The ACLU of Mississippi remains your Capitol’s watchdog and this year we knew we would need all hands on deck. Our legislative strategy sent all of the advocacy staff to the Capitol to lobby legislators using their specific expertise. With a robust legislative agenda, this year’s session was yet another challenge to the rights of individuals in Mississippi. Having the support of the full team made a huge difference.
Our team of advocates took to the State Capitol, promoting nine bills that endorsed freedom, transparency, and equal opportunity and access, and fought back against bills that threaten the rights of people across the state.
Look below for the bills that survived the 2018 session!
Improved Policing and Criminal Justice Reform
Leading our legislative package was the Body Cams Bill, SB 2283. While not mandating purchase or use of body-worn cameras (BWCs) by law enforcement agencies, this bill would have established standard policies for agencies’ use across the state. The legislative initiative was supported by the only statewide analysis of BWC policies that we released at the start of the session. “Striking the Balance: An Analysis of Body-worn Camera Policies in Mississippi” found key gaps in policies across the state and provided recommendations regarding BWC use. Read more about this bill and the report on page 5.
Our team vigorously fought back against SB 2868 – the Anti-Gang Bill – alongside partners, such as the Mississippi NAACP, the state’s public defender’s office, Families As Allies, and others. We were especially concerned about the bill’s overbroad definition of gangs and vague language and the potential harmful effects for juveniles, specifically minority children. SB 2868 would have increased the incarceration rate and costs for the state and diminished the progress of 2014’s HB 585 that has resulted in our prison population decrease. We effectively killed the bill in the Youth and Family Affairs committee.
An amendment to SB 2197 would have also authorized the establishment of mental health courts throughout the state but it did not pass. These courts would reduce counterproductive over-reliance on incarceration to handle mental health patients. We supported this bill and will continue to support other bills that address underlying issues of crime, better serve public safety, and reduce counterproductive over-reliance on incarceration for mental health patients.
Equal Opportunities for Educators and Students
Education has been at the forefront of state politics this session, including a major re-write to the controversial MAEP funding formula, the introduction of school vouchers, and a robust debate on school choice. The ACLU of MS stood in solidarity with the education equity coalition, “A Seat at the Table,” to actively oppose HB 957 and demand transparency in the rewrite of the education funding formula and equitable funding for all Mississippi school districts. The new funding formula bill was effectively killed in the Senate.
We also sought equity for educators with our proposed HB 753. This amendment would change the qualifications of superintendents to support equal opportunities for educators in low-resourced districts, who are predominantly African American. The current law prevents 98% of African American superintendents from seeking employment in other districts based on their current school accountability rating. Our efforts to amend the law to protect educators from stunted career growth died in committee, but we will continue to fight for equity in education for students and educators alike.
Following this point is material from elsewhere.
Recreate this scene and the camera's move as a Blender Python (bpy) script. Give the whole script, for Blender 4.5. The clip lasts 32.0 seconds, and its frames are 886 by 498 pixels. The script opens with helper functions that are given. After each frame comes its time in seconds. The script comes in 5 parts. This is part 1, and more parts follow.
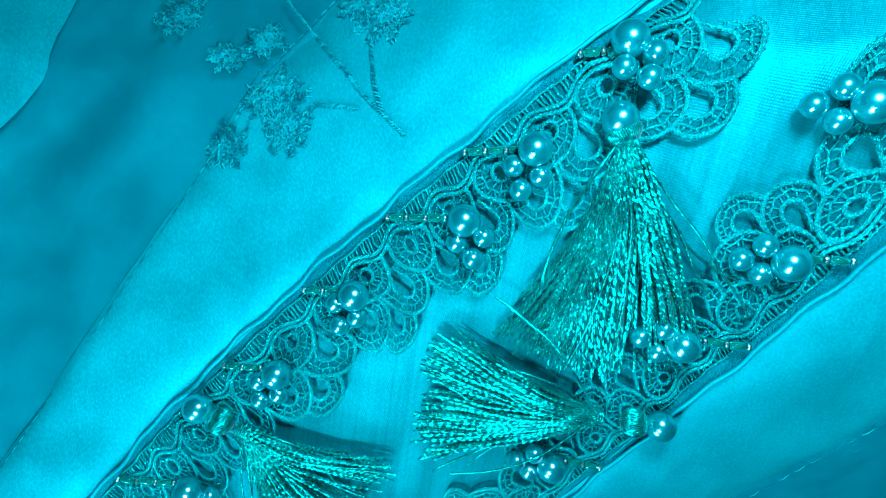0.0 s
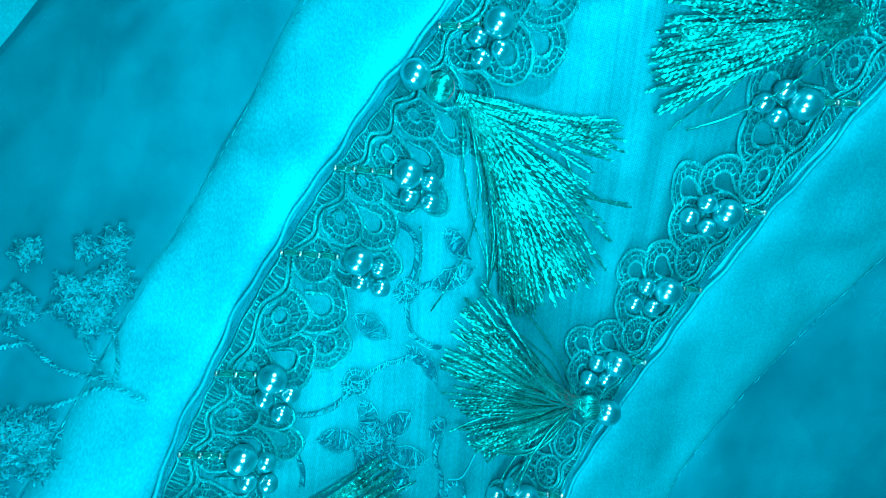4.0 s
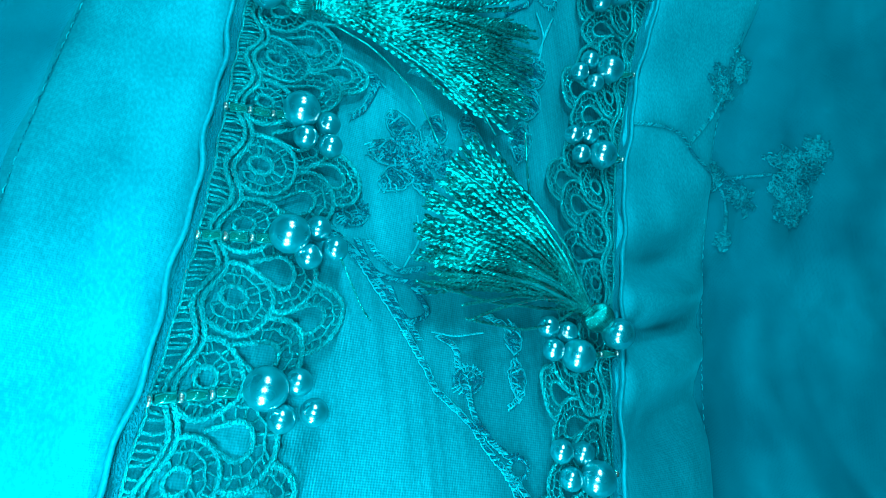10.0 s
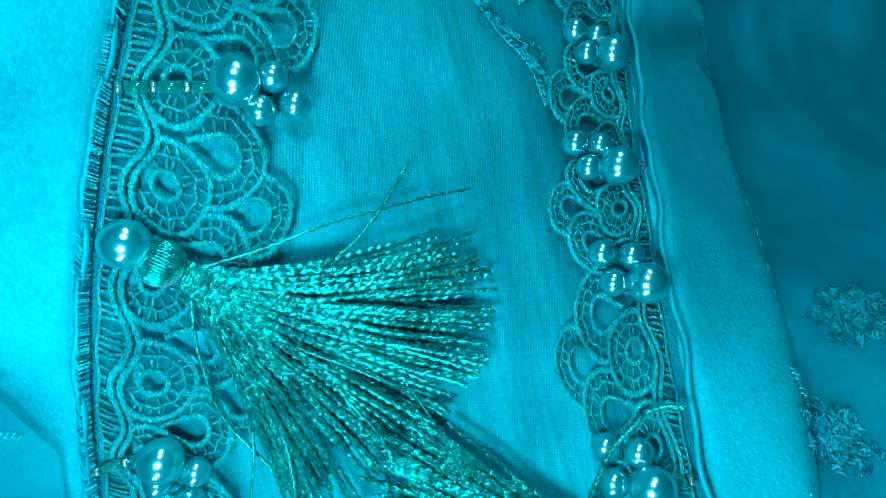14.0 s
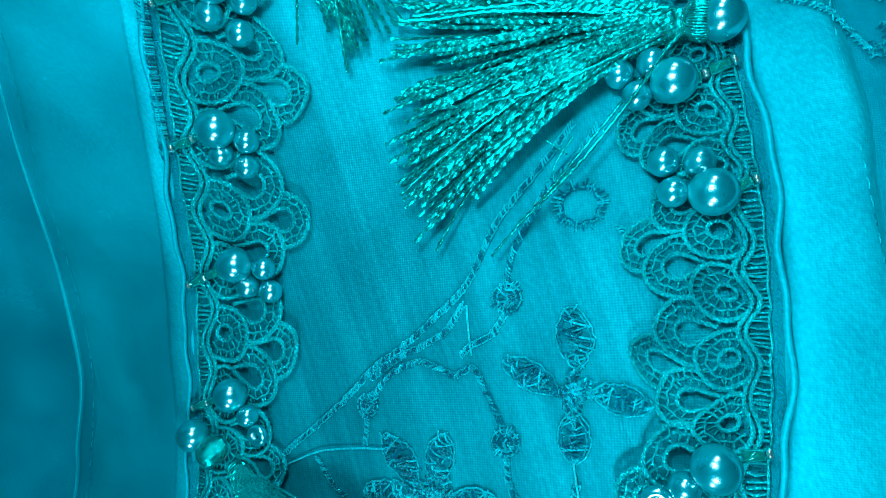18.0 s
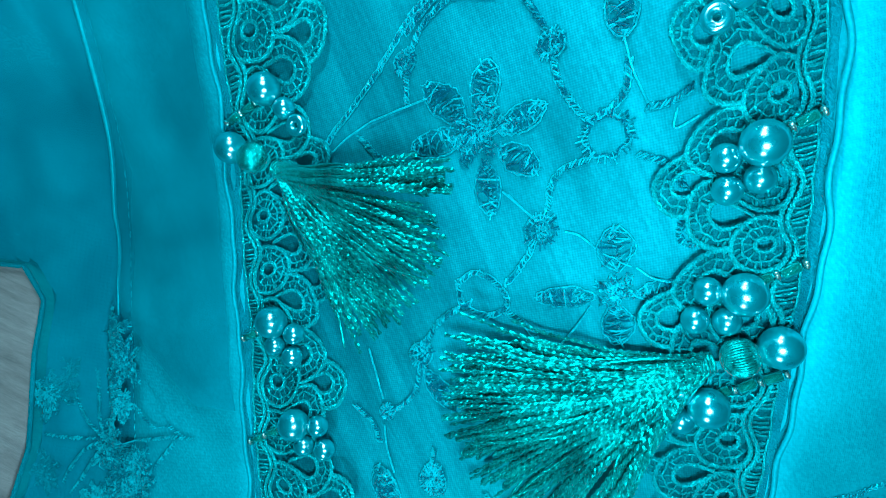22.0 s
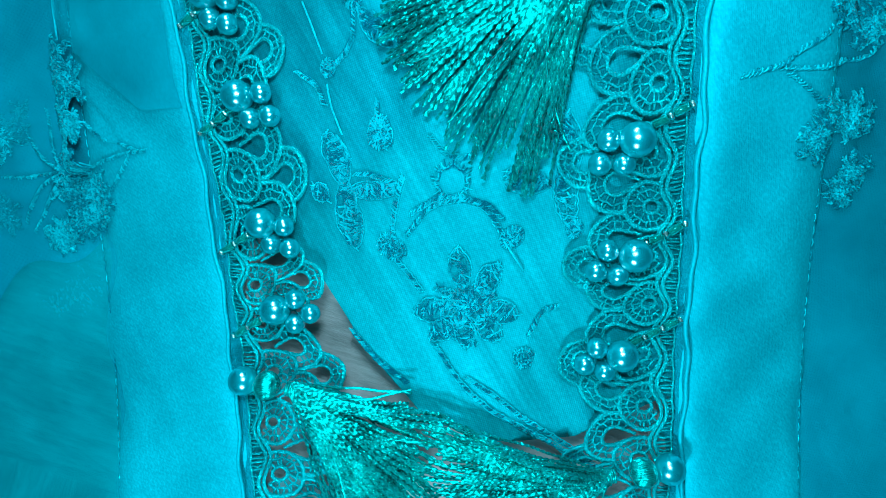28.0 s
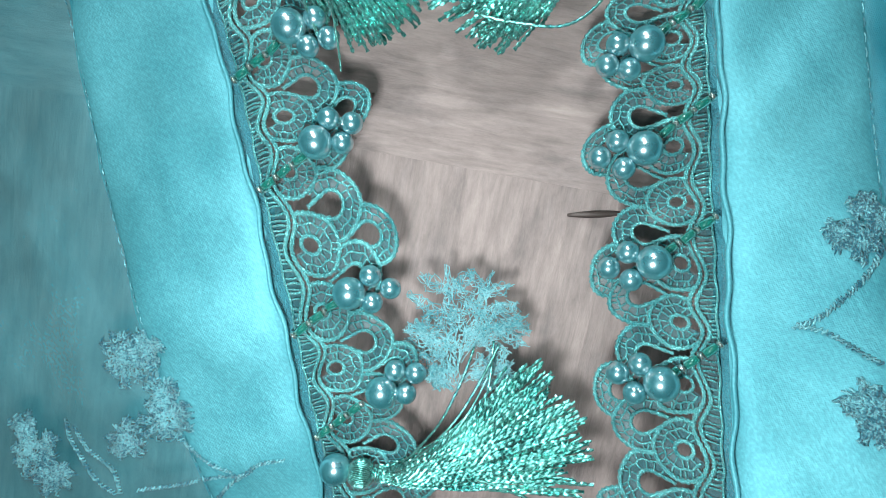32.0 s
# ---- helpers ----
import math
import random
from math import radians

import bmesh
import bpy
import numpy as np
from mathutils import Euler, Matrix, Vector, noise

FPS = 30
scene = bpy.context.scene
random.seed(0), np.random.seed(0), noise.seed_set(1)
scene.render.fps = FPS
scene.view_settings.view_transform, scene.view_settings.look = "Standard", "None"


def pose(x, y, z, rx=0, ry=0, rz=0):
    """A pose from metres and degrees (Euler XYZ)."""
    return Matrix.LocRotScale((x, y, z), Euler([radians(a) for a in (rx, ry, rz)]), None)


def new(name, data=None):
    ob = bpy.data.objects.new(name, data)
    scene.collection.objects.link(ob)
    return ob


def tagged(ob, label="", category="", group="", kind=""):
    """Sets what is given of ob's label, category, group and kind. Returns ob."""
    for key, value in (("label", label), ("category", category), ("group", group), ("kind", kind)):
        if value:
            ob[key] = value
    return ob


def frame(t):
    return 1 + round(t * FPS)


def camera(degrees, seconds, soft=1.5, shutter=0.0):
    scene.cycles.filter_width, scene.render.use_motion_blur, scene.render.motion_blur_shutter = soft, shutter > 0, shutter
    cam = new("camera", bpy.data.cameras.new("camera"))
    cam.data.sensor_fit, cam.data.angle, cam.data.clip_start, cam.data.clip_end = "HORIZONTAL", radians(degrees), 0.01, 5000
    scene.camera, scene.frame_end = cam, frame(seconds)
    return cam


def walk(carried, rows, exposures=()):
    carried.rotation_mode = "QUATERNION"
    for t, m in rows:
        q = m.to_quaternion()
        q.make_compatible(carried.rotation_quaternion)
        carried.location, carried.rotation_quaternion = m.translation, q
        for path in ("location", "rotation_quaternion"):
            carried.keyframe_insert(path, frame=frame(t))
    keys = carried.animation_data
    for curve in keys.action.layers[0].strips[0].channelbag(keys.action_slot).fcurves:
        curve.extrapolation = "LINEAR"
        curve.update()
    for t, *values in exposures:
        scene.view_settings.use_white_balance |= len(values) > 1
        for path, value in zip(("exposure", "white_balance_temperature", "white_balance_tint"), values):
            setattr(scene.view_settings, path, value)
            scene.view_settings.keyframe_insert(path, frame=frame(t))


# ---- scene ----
import itertools

cam = camera(77.0, 32.0, soft=0.6)
walk(cam, [
    (0.0, pose(0.05309, 0.10989, 0.27577, 17.65, -3.58, 7.90)),
    (0.5, pose(0.04878, 0.10138, 0.27132, 18.27, -2.96, 6.79)),
    (1.0, pose(0.04087, 0.09003, 0.26647, 18.56, -1.99, 6.34)),
    (1.5, pose(0.03859, 0.06589, 0.25901, 19.03, -1.48, 5.66)),
    (2.0, pose(0.03094, 0.05654, 0.25101, 18.91, -0.30, 5.39)),
    (2.5, pose(0.02408, 0.04480, 0.24547, 19.32, -0.16, 4.77)),
    (4.5, pose(0.00878, 0.00488, 0.22917, 18.67, 1.46, 2.72)),
    (5.0, pose(0.00766, -0.01303, 0.22323, 17.61, 1.06, 1.36)),
    (5.5, pose(0.00732, -0.02214, 0.21895, 16.48, 1.69, 0.74)),
    (6.0, pose(0.00427, -0.03021, 0.21575, 16.89, 1.76, 0.09)),
    (6.5, pose(0.00071, -0.03703, 0.21294, 16.89, 1.85, -0.41)),
    (7.0, pose(-0.00148, -0.04679, 0.20940, 17.03, 2.01, -1.16)),
    (7.5, pose(-0.00590, -0.05500, 0.20489, 16.60, 2.25, -1.57)),
    (8.0, pose(-0.00859, -0.06384, 0.20186, 16.38, 2.44, -2.00)),
    (8.5, pose(-0.01283, -0.07628, 0.19741, 16.52, 2.57, -3.21)),
    (9.0, pose(-0.01601, -0.08815, 0.19376, 16.56, 3.06, -4.31)),
    (9.5, pose(-0.01936, -0.09671, 0.19095, 16.51, 3.10, -5.11)),
    (10.0, pose(-0.02272, -0.10934, 0.18699, 16.48, 3.47, -6.42)),
    (10.5, pose(-0.02500, -0.11871, 0.18412, 16.26, 3.71, -7.16)),
    (11.0, pose(-0.02797, -0.12697, 0.18127, 15.80, 3.83, -7.73)),
    (11.5, pose(-0.02871, -0.13544, 0.17933, 15.73, 3.85, -8.42)),
    (12.0, pose(-0.02971, -0.14269, 0.17747, 15.10, 3.57, -8.72)),
    (12.5, pose(-0.03355, -0.16138, 0.16859, 13.74, 4.33, -10.12)),
    (13.0, pose(-0.03393, -0.16838, 0.16766, 13.74, 4.60, -10.66)),
    (13.5, pose(-0.03742, -0.17720, 0.16592, 13.36, 4.44, -11.44)),
    (15.5, pose(-0.05365, -0.21496, 0.17746, 8.36, 2.38, -14.04)),
    (16.0, pose(-0.05586, -0.22609, 0.17489, 7.79, 2.98, -14.66)),
    (16.5, pose(-0.06179, -0.23816, 0.16934, 7.76, 3.67, -15.51)),
    (17.0, pose(-0.06648, -0.24737, 0.16529, 6.65, 3.64, -16.51)),
    (17.5, pose(-0.06752, -0.25568, 0.16426, 6.47, 3.75, -17.06)),
    (18.0, pose(-0.07157, -0.26308, 0.16274, 6.15, 3.87, -17.74)),
    (18.5, pose(-0.07536, -0.27003, 0.16145, 5.72, 3.72, -18.19)),
    (19.0, pose(-0.08318, -0.27980, 0.15870, 4.94, 3.83, -18.83)),
    (19.5, pose(-0.08939, -0.28481, 0.15815, 4.91, 3.59, -19.76)),
    (20.0, pose(-0.09232, -0.29358, 0.15762, 4.69, 3.66, -20.95)),
    (20.5, pose(-0.09821, -0.30635, 0.15595, 4.31, 4.23, -21.85)),
    (21.0, pose(-0.10115, -0.31600, 0.15674, 3.52, 3.99, -22.81)),
    (21.5, pose(-0.10488, -0.32141, 0.15643, 3.28, 4.17, -23.68)),
    (22.0, pose(-0.10628, -0.32693, 0.15570, 2.94, 4.36, -24.30)),
    (22.5, pose(-0.09842, -0.32569, 0.16375, 2.60, 3.92, -24.26)),
    (23.0, pose(-0.09355, -0.33380, 0.17238, 2.57, 3.69, -24.79)),
    (23.5, pose(-0.08734, -0.32376, 0.16808, 2.34, 3.95, -24.23)),
    (24.0, pose(-0.09648, -0.33312, 0.16284, 2.96, 4.09, -24.99)),
    (24.5, pose(-0.09944, -0.32922, 0.16471, 3.15, 3.20, -24.80)),
    (26.5, pose(-0.10885, -0.36222, 0.15873, 2.01, 3.64, -26.71)),
    (27.0, pose(-0.11278, -0.37357, 0.15741, 1.35, 3.84, -27.47)),
    (27.5, pose(-0.11850, -0.38595, 0.15563, -0.07, 4.18, -28.26)),
    (28.0, pose(-0.12906, -0.40159, 0.15370, -1.31, 4.03, -29.32)),
    (28.5, pose(-0.13714, -0.40955, 0.15199, -1.90, 4.03, -29.94)),
    (29.0, pose(-0.13925, -0.41663, 0.15020, -3.67, 3.74, -30.38)),
    (29.5, pose(-0.14905, -0.43407, 0.15053, -4.13, 4.17, -31.46)),
    (30.0, pose(-0.15989, -0.45122, 0.14856, -5.45, 4.38, -32.96)),
    (30.5, pose(-0.16817, -0.46528, 0.14736, -6.37, 4.81, -34.03)),
    (31.0, pose(-0.17322, -0.47529, 0.14588, -6.80, 4.61, -34.57)),
    (31.5, pose(-0.17890, -0.48500, 0.14499, -7.62, 4.44, -35.44)),
    (32.0, pose(-0.18573, -0.49413, 0.14233, -9.49, 4.37, -36.53)),
], exposures=[
    (0.0, 1.06, 3900, -35),
    (2.0, 1.28, 3900, -35),
    (4.0, 1.46, 3900, -35),
    (6.0, 1.54, 3900, -35),
    (8.0, 1.50, 3900, -35),
    (9.5, 1.12, 3900, -35),
    (11.0, 0.84, 3900, -35),
    (13.0, 0.46, 3900, -35),
    (17.0, 0.10, 3900, -35),
    (20.0, 0.50, 3900, -35),
    (23.0, 0.55, 3900, -35),
    (27.0, 0.76, 3900, -35),
    (29.9, 1.02, 3850, -36),
    (30.3, 0.92, 4800, -15),
    (30.8, 0.92, 6250, 9),
    (32.0, 0.92, 6250, 9),
])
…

Increasing Access to the Polls
Common-sense voting reforms, including early voting and online voter registration, were also major components of our legislative package. A progressive push to modernize voting systems in the state gained bi-partisan support; however, the bill died in committee. We also supported a bill to study the current disenfranchisement laws that died in the Senate. Mississippi ranks second worst in the nation at disenfranchising its citizens. Our goal moving forward is to mobilize Mississippians to advocate for these measures by directly engaging lawmakers and local elected officials statewide. Modernizing Mississippi’s voting system will not only improve access and increase efficiency, but will also help to improve civic engagement and decrease barriers to the polls.
We aggressively lobbied to protect citizens from housing discrimination based on their sexual orientation and/or gender identity, but were met with push back from legislators and HB 597 was subsequently killed in committee. We also lobbied for SB 2489, which protected state employees from discrimination based on sexual orientation and/or gender identity. This bill also died in committee but our fervor for protecting LGBTQ rights has not. We will continue to stand in the gap for Mississippians who face discrimination and are not protected by state laws.